▽

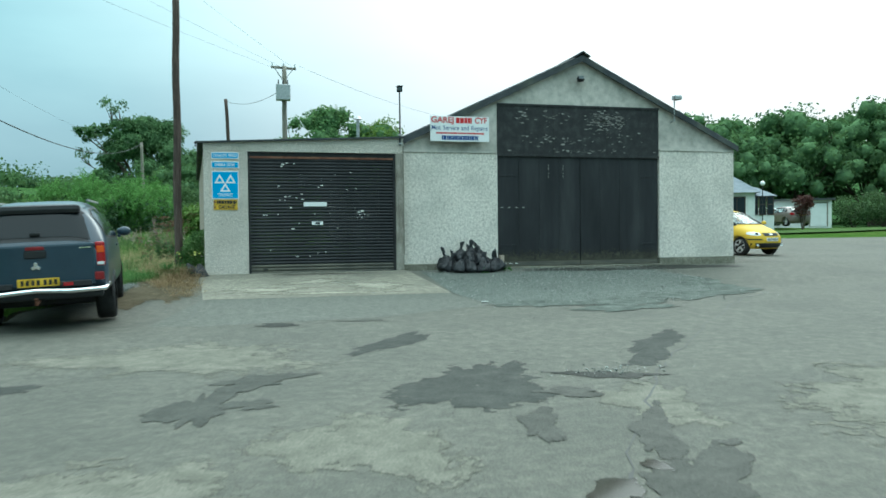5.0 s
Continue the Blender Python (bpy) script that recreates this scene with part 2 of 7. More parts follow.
M["roofsheet"] = mat("roof_sheet", [(0.033, 0.0372, 0.042), (0.051, 0.057, 0.063), (0.078, 0.084, 0.087)], 3, 8, 0.85, bump=0.004, bump_scale=30, stain=(0.12, 0.13, 0.09), stain_scale=1.5, stain_amount=0.5)
M["slate"] = mat("slate", [(0.136, 0.16, 0.184), (0.192, 0.216, 0.24), (0.248, 0.272, 0.288)], 2, 6, 0.8, stretch=(1, 1, 4))
M["whitewall"] = mat("white_wall", [(0.62, 0.62, 0.6), (0.72, 0.72, 0.7), (0.8, 0.8, 0.78)], 2, 6, 0.9, bump=0.01, bump_scale=30)
M["wood_dark"] = mat("creosoted_wood", [(0.03, 0.02, 0.017), (0.065, 0.045, 0.036), (0.12, 0.09, 0.075)], 5, 10, 0.85, bump=0.01, bump_scale=12, stretch=(6, 6, 0.35))
M["wood_pole"] = mat("weathered_dark_pole", [(0.036, 0.024, 0.02), (0.085, 0.058, 0.048), (0.165, 0.122, 0.102)], 5, 12, 0.85, bump=0.012, bump_scale=16, stretch=(9, 9, 0.5), stain=(0.03, 0.022, 0.018), stain_scale=1.3, stain_amount=0.6)
M["wood_grey"] = mat("weathered_wood", [(0.13, 0.12, 0.1), (0.22, 0.2, 0.165), (0.32, 0.3, 0.25)], 5, 10, 0.9, bump=0.01, bump_scale=12, stretch=(6, 6, 0.35))
M["post"] = mat("mossy_post", [(0.1, 0.1, 0.055), (0.17, 0.165, 0.1), (0.26, 0.24, 0.17)], 6, 10, 0.95, bump=0.012, bump_scale=14, stretch=(4, 4, 0.6))
M["metal"] = mat("galvanised", [(0.3, 0.31, 0.31), (0.42, 0.43, 0.43), (0.5, 0.5, 0.5)], 12, 4, 0.45, metal=0.7)
M["chrome"] = mat("chrome", [(0.75, 0.76, 0.77), (0.85, 0.85, 0.86)], 4, 2, 0.12, metal=1.0)
M["black_metal"] = mat("black_metal", [(0.012, 0.012, 0.013), (0.025, 0.025, 0.026)], 8, 4, 0.5)
M["fence_wire"] = mat("fence_wire", [(0.1, 0.1, 0.09), (0.17, 0.165, 0.15)], 30, 3, 0.6, metal=0.4)
M["wire"] = mat("wire", [(0.015, 0.015, 0.015), (0.03, 0.03, 0.03)], 8, 2, 0.6)
M["plastic"] = mat("black_bag", [(0.011, 0.012, 0.014), (0.02, 0.021, 0.024), (0.042, 0.043, 0.049)], 5, 6, 0.45, bump=0.03, bump_scale=11, spec=0.35)
M["sign_blue"] = mat("sign_blue", [(0.004, 0.3, 0.62), (0.01, 0.34, 0.68)], 3, 3, 0.35)
M["sign_white"] = mat("sign_white", [(0.74, 0.74, 0.74), (0.82, 0.82, 0.82)], 3, 3, 0.4)
M["sign_yellow"] = mat("sign_yellow", [(0.5, 0.3, 0.012), (0.62, 0.39, 0.02), (0.68, 0.45, 0.05)], 6, 6, 0.5, stain=(0.22, 0.15, 0.05), stain_scale=9, stain_amount=0.5)
M["ink_red"] = mat("ink_red", [(0.5, 0.015, 0.02), (0.55, 0.02, 0.025)], 3, 2, 0.5)
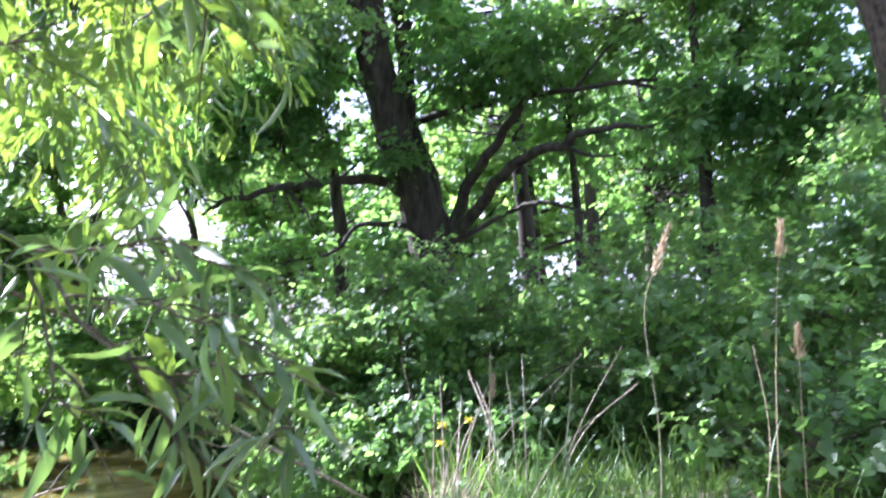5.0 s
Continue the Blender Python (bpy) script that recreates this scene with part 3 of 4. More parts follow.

△

*TASK OBJECTIVE*
Each record should be quoted exactly, with the images omitted.

*WRITTEN RESPONSE*
5.0 s
Continue the Blender Python (bpy) script that recreates this scene with part 2 of 7. More parts follow.
M["roofsheet"] = mat("roof_sheet", [(0.033, 0.0372, 0.042), (0.051, 0.057, 0.063), (0.078, 0.084, 0.087)], 3, 8, 0.85, bump=0.004, bump_scale=30, stain=(0.12, 0.13, 0.09), stain_scale=1.5, stain_amount=0.5)
M["slate"] = mat("slate", [(0.136, 0.16, 0.184), (0.192, 0.216, 0.24), (0.248, 0.272, 0.288)], 2, 6, 0.8, stretch=(1, 1, 4))
M["whitewall"] = mat("white_wall", [(0.62, 0.62, 0.6), (0.72, 0.72, 0.7), (0.8, 0.8, 0.78)], 2, 6, 0.9, bump=0.01, bump_scale=30)
M["wood_dark"] = mat("creosoted_wood", [(0.03, 0.02, 0.017), (0.065, 0.045, 0.036), (0.12, 0.09, 0.075)], 5, 10, 0.85, bump=0.01, bump_scale=12, stretch=(6, 6, 0.35))
M["wood_pole"] = mat("weathered_dark_pole", [(0.036, 0.024, 0.02), (0.085, 0.058, 0.048), (0.165, 0.122, 0.102)], 5, 12, 0.85, bump=0.012, bump_scale=16, stretch=(9, 9, 0.5), stain=(0.03, 0.022, 0.018), stain_scale=1.3, stain_amount=0.6)
M["wood_grey"] = mat("weathered_wood", [(0.13, 0.12, 0.1), (0.22, 0.2, 0.165), (0.32, 0.3, 0.25)], 5, 10, 0.9, bump=0.01, bump_scale=12, stretch=(6, 6, 0.35))
M["post"] = mat("mossy_post", [(0.1, 0.1, 0.055), (0.17, 0.165, 0.1), (0.26, 0.24, 0.17)], 6, 10, 0.95, bump=0.012, bump_scale=14, stretch=(4, 4, 0.6))
M["metal"] = mat("galvanised", [(0.3, 0.31, 0.31), (0.42, 0.43, 0.43), (0.5, 0.5, 0.5)], 12, 4, 0.45, metal=0.7)
M["chrome"] = mat("chrome", [(0.75, 0.76, 0.77), (0.85, 0.85, 0.86)], 4, 2, 0.12, metal=1.0)
M["black_metal"] = mat("black_metal", [(0.012, 0.012, 0.013), (0.025, 0.025, 0.026)], 8, 4, 0.5)
M["fence_wire"] = mat("fence_wire", [(0.1, 0.1, 0.09), (0.17, 0.165, 0.15)], 30, 3, 0.6, metal=0.4)
M["wire"] = mat("wire", [(0.015, 0.015, 0.015), (0.03, 0.03, 0.03)], 8, 2, 0.6)
M["plastic"] = mat("black_bag", [(0.011, 0.012, 0.014), (0.02, 0.021, 0.024), (0.042, 0.043, 0.049)], 5, 6, 0.45, bump=0.03, bump_scale=11, spec=0.35)
M["sign_blue"] = mat("sign_blue", [(0.004, 0.3, 0.62), (0.01, 0.34, 0.68)], 3, 3, 0.35)
M["sign_white"] = mat("sign_white", [(0.74, 0.74, 0.74), (0.82, 0.82, 0.82)], 3, 3, 0.4)
M["sign_yellow"] = mat("sign_yellow", [(0.5, 0.3, 0.012), (0.62, 0.39, 0.02), (0.68, 0.45, 0.05)], 6, 6, 0.5, stain=(0.22, 0.15, 0.05), stain_scale=9, stain_amount=0.5)
M["ink_red"] = mat("ink_red", [(0.5, 0.015, 0.02), (0.55, 0.02, 0.025)], 3, 2, 0.5)
5.0 s
Continue the Blender Python (bpy) script that recreates this scene with part 3 of 4. More parts follow.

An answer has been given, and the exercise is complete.